→ WRITTEN INSTRUCTION:
Filter out everything except lines holding "given".

→ Stored records:

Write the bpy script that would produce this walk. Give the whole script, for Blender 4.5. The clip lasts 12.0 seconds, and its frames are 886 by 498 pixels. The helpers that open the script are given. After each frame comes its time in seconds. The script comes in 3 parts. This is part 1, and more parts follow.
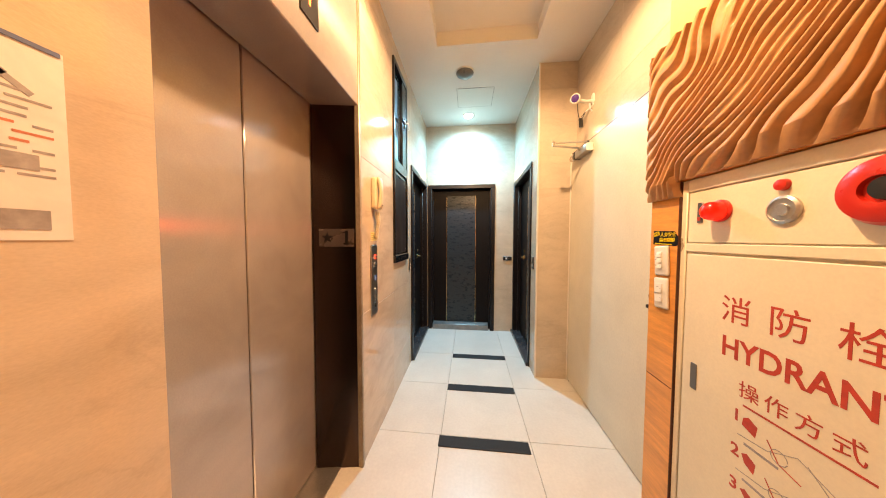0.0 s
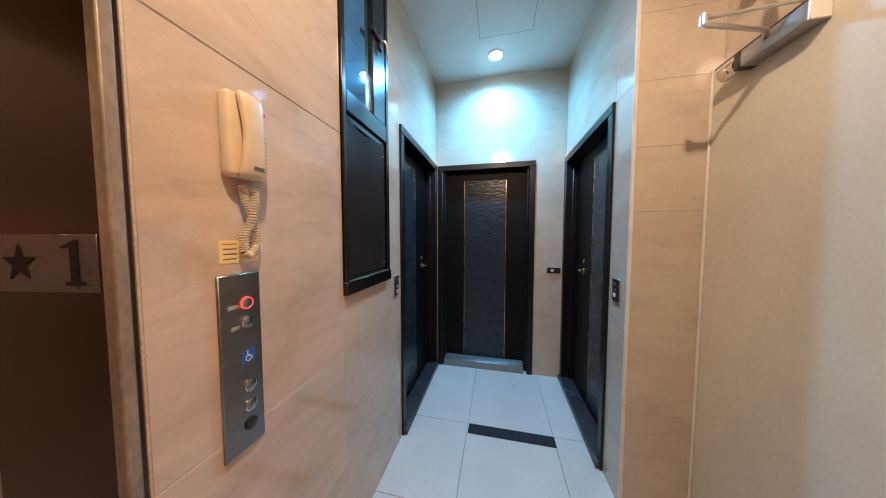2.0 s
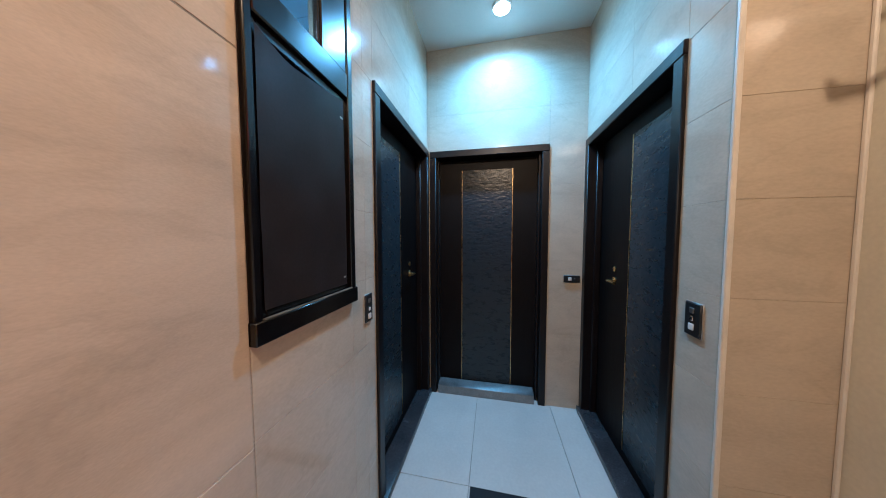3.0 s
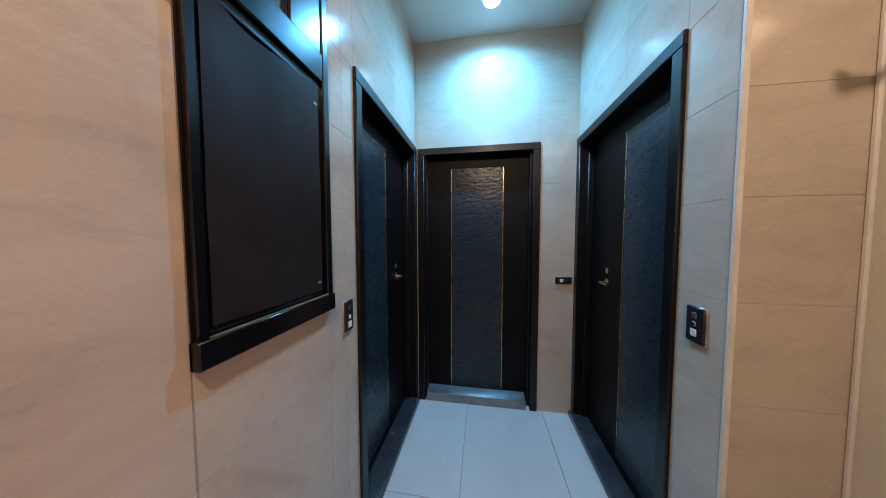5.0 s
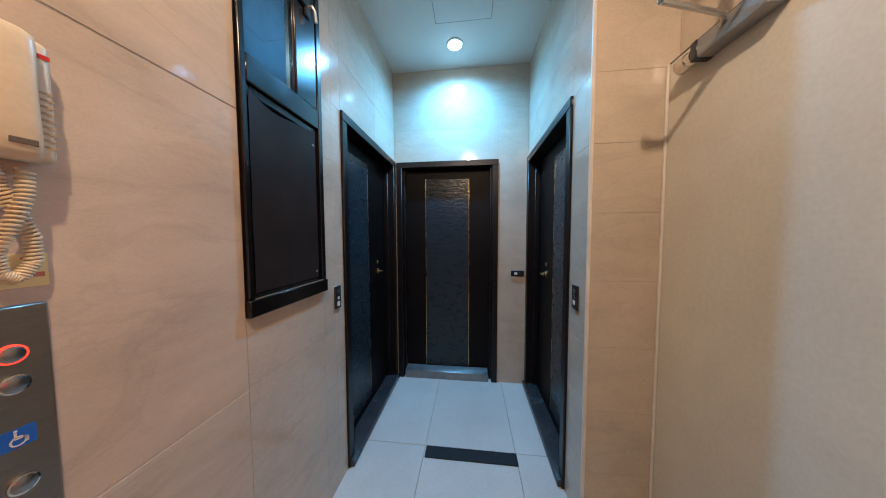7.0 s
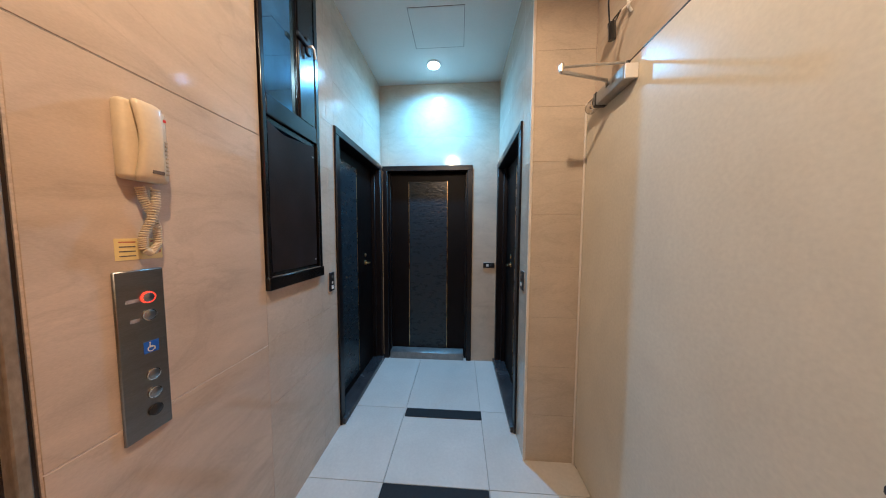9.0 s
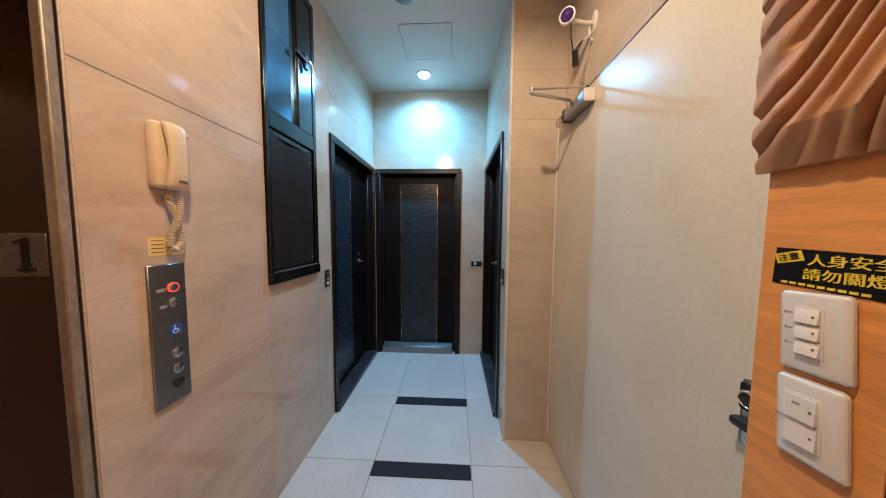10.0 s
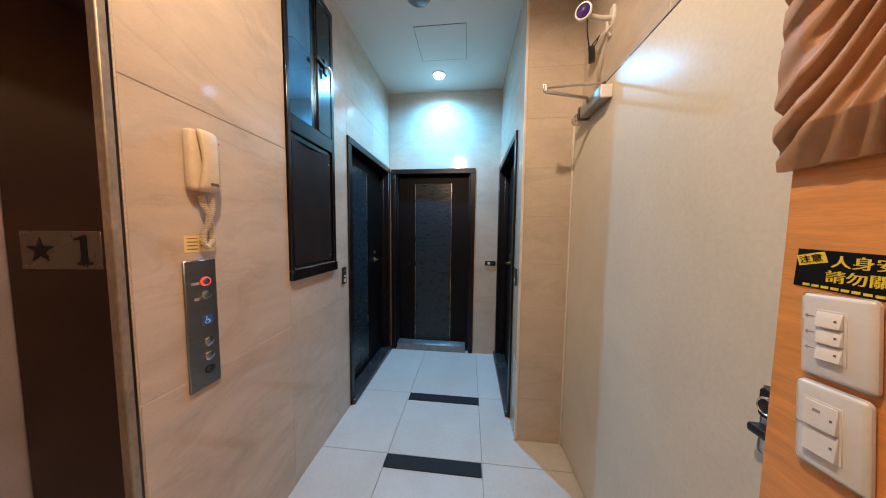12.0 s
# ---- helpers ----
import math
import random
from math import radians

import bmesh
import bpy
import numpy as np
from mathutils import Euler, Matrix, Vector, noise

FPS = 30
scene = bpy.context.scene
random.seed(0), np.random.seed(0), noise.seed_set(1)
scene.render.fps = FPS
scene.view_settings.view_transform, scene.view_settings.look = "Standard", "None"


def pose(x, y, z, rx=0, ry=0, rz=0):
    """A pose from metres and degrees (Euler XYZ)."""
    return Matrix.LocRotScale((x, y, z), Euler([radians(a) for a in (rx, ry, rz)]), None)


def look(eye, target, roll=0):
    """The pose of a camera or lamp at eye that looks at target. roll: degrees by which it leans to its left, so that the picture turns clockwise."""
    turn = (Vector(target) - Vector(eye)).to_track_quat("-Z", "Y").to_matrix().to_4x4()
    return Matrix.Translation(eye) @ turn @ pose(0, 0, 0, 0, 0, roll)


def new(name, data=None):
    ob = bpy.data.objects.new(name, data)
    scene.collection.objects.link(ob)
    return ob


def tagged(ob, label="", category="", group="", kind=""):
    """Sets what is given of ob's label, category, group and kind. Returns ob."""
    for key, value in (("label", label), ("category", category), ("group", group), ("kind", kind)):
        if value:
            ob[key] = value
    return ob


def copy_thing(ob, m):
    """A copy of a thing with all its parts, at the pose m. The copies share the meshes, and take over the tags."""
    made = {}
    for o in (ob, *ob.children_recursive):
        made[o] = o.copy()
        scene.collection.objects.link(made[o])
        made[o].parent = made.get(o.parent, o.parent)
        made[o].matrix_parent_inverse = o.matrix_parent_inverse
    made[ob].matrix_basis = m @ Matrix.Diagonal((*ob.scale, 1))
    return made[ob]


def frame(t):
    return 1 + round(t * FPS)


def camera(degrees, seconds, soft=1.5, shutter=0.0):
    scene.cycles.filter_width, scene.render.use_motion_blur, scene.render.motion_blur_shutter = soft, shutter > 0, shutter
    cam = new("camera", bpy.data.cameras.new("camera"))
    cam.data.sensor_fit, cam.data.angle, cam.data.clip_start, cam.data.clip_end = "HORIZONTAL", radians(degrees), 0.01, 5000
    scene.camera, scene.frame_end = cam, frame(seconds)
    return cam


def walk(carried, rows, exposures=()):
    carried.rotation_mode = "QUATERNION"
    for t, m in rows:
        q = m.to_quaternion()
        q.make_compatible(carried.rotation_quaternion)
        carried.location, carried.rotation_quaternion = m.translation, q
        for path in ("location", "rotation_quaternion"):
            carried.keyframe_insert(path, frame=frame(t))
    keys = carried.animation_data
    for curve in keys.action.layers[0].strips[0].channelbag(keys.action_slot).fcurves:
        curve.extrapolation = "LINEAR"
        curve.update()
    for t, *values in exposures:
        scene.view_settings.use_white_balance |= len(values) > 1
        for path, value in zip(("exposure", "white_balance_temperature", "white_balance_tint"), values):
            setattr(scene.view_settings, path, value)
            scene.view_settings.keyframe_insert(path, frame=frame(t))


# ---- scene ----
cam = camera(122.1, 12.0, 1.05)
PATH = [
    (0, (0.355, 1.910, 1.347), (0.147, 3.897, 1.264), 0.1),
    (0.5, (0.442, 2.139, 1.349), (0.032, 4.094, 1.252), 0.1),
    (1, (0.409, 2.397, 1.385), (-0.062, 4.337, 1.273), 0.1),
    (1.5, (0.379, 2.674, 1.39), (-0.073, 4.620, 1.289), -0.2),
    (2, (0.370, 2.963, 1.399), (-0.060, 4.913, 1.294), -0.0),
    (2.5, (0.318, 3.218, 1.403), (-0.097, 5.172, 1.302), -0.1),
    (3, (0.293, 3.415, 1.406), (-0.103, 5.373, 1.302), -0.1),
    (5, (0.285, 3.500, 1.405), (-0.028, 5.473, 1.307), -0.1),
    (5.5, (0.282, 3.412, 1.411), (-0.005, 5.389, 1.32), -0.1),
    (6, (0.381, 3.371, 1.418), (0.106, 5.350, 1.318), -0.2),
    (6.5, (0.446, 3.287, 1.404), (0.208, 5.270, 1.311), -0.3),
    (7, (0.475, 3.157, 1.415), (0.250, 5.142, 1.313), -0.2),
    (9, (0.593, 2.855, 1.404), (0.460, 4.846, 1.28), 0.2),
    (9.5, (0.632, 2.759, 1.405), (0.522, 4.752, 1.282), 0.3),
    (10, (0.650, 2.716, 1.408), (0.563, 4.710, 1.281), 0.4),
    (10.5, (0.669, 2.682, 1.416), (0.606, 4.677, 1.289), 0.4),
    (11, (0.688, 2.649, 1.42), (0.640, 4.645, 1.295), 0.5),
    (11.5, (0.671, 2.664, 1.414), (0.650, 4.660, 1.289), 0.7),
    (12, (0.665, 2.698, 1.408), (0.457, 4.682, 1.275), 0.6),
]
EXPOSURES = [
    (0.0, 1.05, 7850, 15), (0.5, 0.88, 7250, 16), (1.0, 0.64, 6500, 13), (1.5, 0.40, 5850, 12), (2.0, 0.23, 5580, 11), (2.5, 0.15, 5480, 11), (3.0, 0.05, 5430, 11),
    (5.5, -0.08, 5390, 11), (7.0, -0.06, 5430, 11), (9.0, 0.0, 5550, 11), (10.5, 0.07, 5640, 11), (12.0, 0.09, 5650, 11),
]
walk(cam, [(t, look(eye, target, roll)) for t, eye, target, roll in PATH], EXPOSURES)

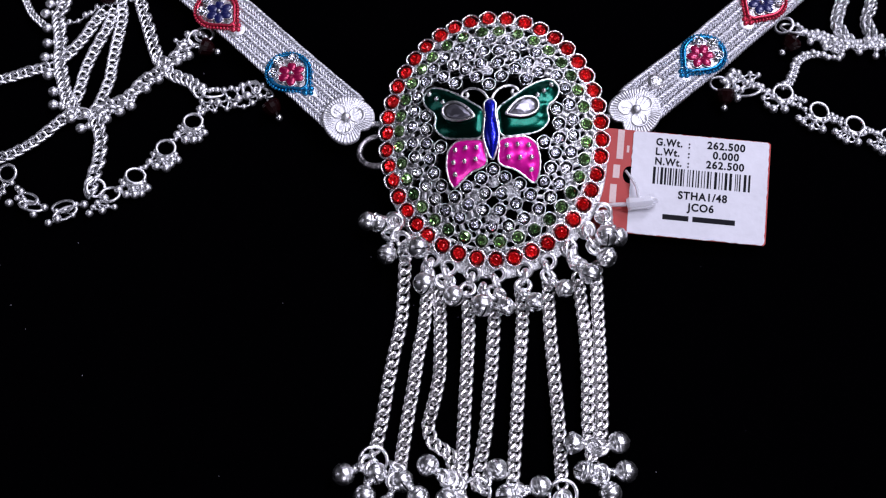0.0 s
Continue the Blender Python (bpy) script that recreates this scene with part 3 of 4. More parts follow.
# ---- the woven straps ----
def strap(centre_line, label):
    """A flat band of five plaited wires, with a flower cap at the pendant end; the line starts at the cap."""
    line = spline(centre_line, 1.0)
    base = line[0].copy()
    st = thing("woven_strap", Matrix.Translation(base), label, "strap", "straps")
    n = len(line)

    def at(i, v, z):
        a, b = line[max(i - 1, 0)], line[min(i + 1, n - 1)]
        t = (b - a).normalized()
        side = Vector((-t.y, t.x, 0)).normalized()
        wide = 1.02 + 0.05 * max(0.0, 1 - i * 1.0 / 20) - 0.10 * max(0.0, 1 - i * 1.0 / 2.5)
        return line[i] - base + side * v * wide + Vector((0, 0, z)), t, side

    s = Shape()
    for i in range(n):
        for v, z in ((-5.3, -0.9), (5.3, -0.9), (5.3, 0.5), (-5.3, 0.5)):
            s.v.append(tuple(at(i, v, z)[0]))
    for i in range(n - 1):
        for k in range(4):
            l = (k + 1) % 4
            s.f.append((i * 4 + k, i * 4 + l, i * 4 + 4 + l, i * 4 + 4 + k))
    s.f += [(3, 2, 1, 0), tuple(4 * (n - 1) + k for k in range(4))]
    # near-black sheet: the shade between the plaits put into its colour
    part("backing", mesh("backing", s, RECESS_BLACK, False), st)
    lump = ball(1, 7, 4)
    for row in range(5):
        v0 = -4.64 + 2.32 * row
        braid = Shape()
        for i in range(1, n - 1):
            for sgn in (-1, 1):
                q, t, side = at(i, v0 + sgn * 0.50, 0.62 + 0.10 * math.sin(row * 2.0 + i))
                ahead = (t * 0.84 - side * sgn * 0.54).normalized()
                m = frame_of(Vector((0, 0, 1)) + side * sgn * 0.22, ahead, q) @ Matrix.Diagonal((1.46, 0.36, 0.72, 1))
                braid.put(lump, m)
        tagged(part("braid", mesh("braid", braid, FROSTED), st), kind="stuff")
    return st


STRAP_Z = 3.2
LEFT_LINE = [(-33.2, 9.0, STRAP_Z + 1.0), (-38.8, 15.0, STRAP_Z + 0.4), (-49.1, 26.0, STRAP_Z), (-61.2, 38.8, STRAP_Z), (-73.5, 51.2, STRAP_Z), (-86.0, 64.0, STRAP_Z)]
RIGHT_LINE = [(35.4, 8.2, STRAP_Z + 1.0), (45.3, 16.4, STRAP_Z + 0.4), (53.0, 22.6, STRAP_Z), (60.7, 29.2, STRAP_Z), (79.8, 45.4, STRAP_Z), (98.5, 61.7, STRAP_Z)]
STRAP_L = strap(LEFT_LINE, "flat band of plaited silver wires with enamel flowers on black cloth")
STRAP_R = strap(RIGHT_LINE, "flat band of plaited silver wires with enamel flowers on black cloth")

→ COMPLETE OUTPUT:
Write the bpy script that would produce this walk. Give the whole script, for Blender 4.5. The clip lasts 12.0 seconds, and its frames are 886 by 498 pixels. The helpers that open the script are given. After each frame comes its time in seconds. The script comes in 3 parts. This is part 1, and more parts follow.
    """Sets what is given of ob's label, category, group and kind. Returns ob."""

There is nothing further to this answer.